Whether in the form of a boat trip down the Danube, a school for shepherds in the Pyrenees, a collection of rocks taken from a river bed in Northern England, or a series of watercolours depicting changing coastlines, the projects I look at all involve sites, practices and dialogical processes. I was interested less in artists whose works depict, represent or symbolise crisis, and more in sited, often embodied, enquiries into the unescapable entanglement of the human and the non-human. I am specifically attracted to these kinds of practices because they are generative and interconnected rather than reductive and singular. These practices introduce us, often quite pragmatically, to ways of imagining our world differently, invoking what the artist David Haley terms ‘capable futures.’

What contribution do you think art education and artistic practices can make to the climate debate? 

As someone who has worked in further education in the arts for many years, I can’t help but realise the huge potential for art education to be a seed-bed for new generative and interconnected practices similar to those I refer to above. Indeed, it is little surprise that the artists and curators featured in my book are all, in some way or another involved in educational projects, from the Translocal Institute established by Maja and Reuben Fowkes to Ursula Biemann’s current collaboration on an Indigenous University in Colombian Amazonia. Questions of access to education, knowledge regimes and (un)learning, underlie any ‘debate’ about how we understand our relation to the planet’s climate. Art Colleges and Universities are home to rich traditions of counter-cultural, student-led and collective learning, and as such they are promising spaces for the development of understanding and action on climate issues.

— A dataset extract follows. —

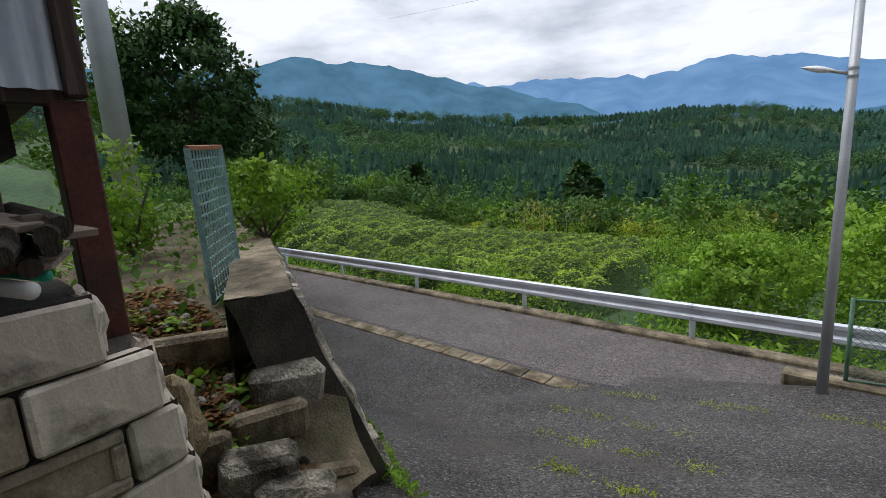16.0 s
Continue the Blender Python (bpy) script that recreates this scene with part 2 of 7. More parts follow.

The question remains whether contributing to the debate is really the aim for artists at the present moment. If we ask ourselves on whose terms the debate is being conducted, contributing to it may be synonymous with acceptance of its essentially anthropocentric agenda and of its lack of imagination about how to invite non-human stakeholders to the table. I departed on my journey asking quite generic questions about Art’s role and contribution in the face of the climate crisis and I came back asking humbler questions about art/life practices of resisting, witnessing, commoning and being present. I believe that artistic practices operatebest from within a space of care and awareness of implication. These sited, detailed, timeful activities focus on ways of ‘being in the world,’ before making any claims of being able to save it.

The projects presented have different institutional frameworks; for example, they see themselves as "para-institutions". From your perspective as a curator, where do you see the future development of cultural institutions, museums and galleries in this context?

In the introduction to the book, I write about the difficulty discussing the potential of environmentally engaged art practices, when the economic models and institutional frames they operate within “clearly contribute to climate change and ecological collapse rather than mitigating it.” I state this without apportioning blame, because the artworld, for the most part, behaves no different to many other globalized business sectors, which operate with a clear indifference to environmental concerns. Of course, from my perspective, I wish this to change. Self-organisation, institutional critique and activism within the art field are good places to look for strategies of how this change can come about.

It is Fernando Gara-Dory, who describes his ongoing project INLAND as a ‘para-institution’ and, in the interview with Andrea Phillips published in the book he describes why he uses this term. “The para-institution” he writes “is not genre or a final form; it is more a stage in a process of transformation. The goal is to be able to create the conditions… for a transformative art – an art that breathes and has a sense of those specific contexts’ practice, not just a representation. A system of local bounds and reality, not of global dispersion and figuration.” It is vitally important to recognize that the most interesting artists and curators working in this field are themselves deeply critical of the values of the system they work within, while fighting for the transformative potential of the practices they engage in. In this sense they are activists.

As García-Dory explores with INLAND, in order not to be fully instrumentalized by the institutions his work is exhibited in, he creates a space within that space (a parasite), a vehicle for another set of practices with the goal of creating conditions, rather than accepting existing ones. There is nothing new in this. Artist-run initiatives, alternative spaces, free schools and critical curatorial collectives have worked for decades with similar strategies and goals. For me, any future development of our cultural institutions has to entail a movement from a position of indifference and ‘business as usual’ to a clear alignment with collective, grassroots and activist production. Art institutions could do worse than aim to ‘create the conditions… for a transformative art.’